— start Recorded data —

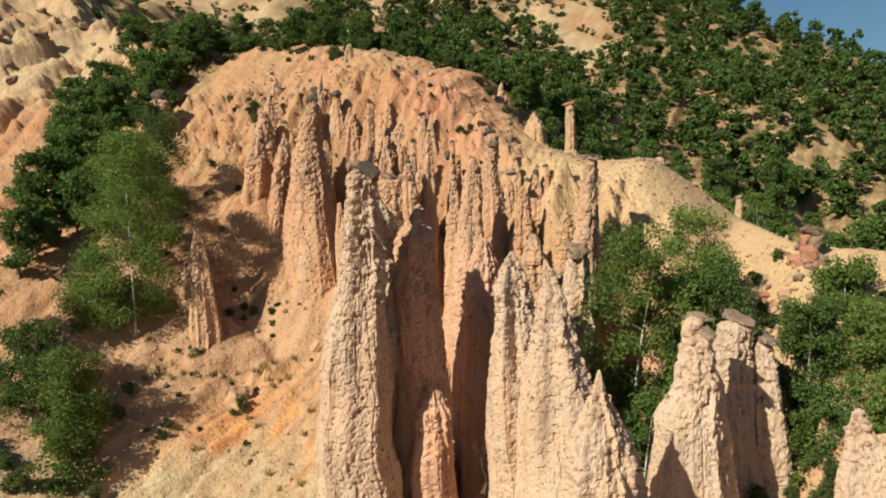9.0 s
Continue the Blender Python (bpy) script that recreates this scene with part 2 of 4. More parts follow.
def wooded(x, y):
    """How thickly the hill behind is wooded: bare clay stripes low down, closed wood towards its crest."""
    s = crest(x, y)
    along, across = 0.68 * x - 0.73 * y, 0.73 * x + 0.68 * y
    return 1.25 * fbm(across * 0.13 + 3, along * 0.06, 5.0, 3) + 0.46 + 0.9 * smooth(-55, -15, s) + 0.45 * smooth(-16, 4, x) * smooth(110, 80, y) + 0.4 * smooth(90, 68, y) + 0.5 * smooth(-12, 0, x) * smooth(135, 100, y) - 0.9 * np.exp(-((x + 57) / 8) ** 2 - ((y - 116) / 18) ** 2) + 0.18 * smooth(-30, -12, x) - 0.35 * np.exp(-((x + 30) / 8) ** 2 - ((y - 97) / 9) ** 2) - 0.6 * np.exp(-((x + 14) / 7) ** 2 - ((y - 108) / 6) ** 2)


TREELIM = -1.0


def crest(x, y):
    """How far a place lies beyond the crest line of the wooded hill."""
    return (x + 22) * 0.77 + (y - 187) * 0.64 - 12 * smooth(-14, 14, x) - 2 * smooth(14, 36, x)


def far_hill(x, y):
    """The wooded hill behind: an even slope that rises to the left, cut off along its crest."""
    s = crest(x, y)
    z = 21.6 - 0.42 * (x + 1) + 0.45 * (y - 110)
    over = np.maximum(0, s + 10)
    z = z - 0.016 * over * np.minimum(over, 40) - 0.55 * np.maximum(0, s)
    return np.minimum(z, 160 + 0.02 * z) + 1.6 * fbm(x * 0.06, y * 0.06, 3.1, 3)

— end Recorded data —

Problem requirements:
Skip every picture and return the lines above from the top through the one that contains "return (x +".

Response to this task:
9.0 s
Continue the Blender Python (bpy) script that recreates this scene with part 2 of 4. More parts follow.
def wooded(x, y):
    """How thickly the hill behind is wooded: bare clay stripes low down, closed wood towards its crest."""
    s = crest(x, y)
    along, across = 0.68 * x - 0.73 * y, 0.73 * x + 0.68 * y
    return 1.25 * fbm(across * 0.13 + 3, along * 0.06, 5.0, 3) + 0.46 + 0.9 * smooth(-55, -15, s) + 0.45 * smooth(-16, 4, x) * smooth(110, 80, y) + 0.4 * smooth(90, 68, y) + 0.5 * smooth(-12, 0, x) * smooth(135, 100, y) - 0.9 * np.exp(-((x + 57) / 8) ** 2 - ((y - 116) / 18) ** 2) + 0.18 * smooth(-30, -12, x) - 0.35 * np.exp(-((x + 30) / 8) ** 2 - ((y - 97) / 9) ** 2) - 0.6 * np.exp(-((x + 14) / 7) ** 2 - ((y - 108) / 6) ** 2)


TREELIM = -1.0


def crest(x, y):
    """How far a place lies beyond the crest line of the wooded hill."""
    return (x + 22) * 0.77 + (y - 187) * 0.64 - 12 * smooth(-14, 14, x) - 2 * smooth(14, 36, x)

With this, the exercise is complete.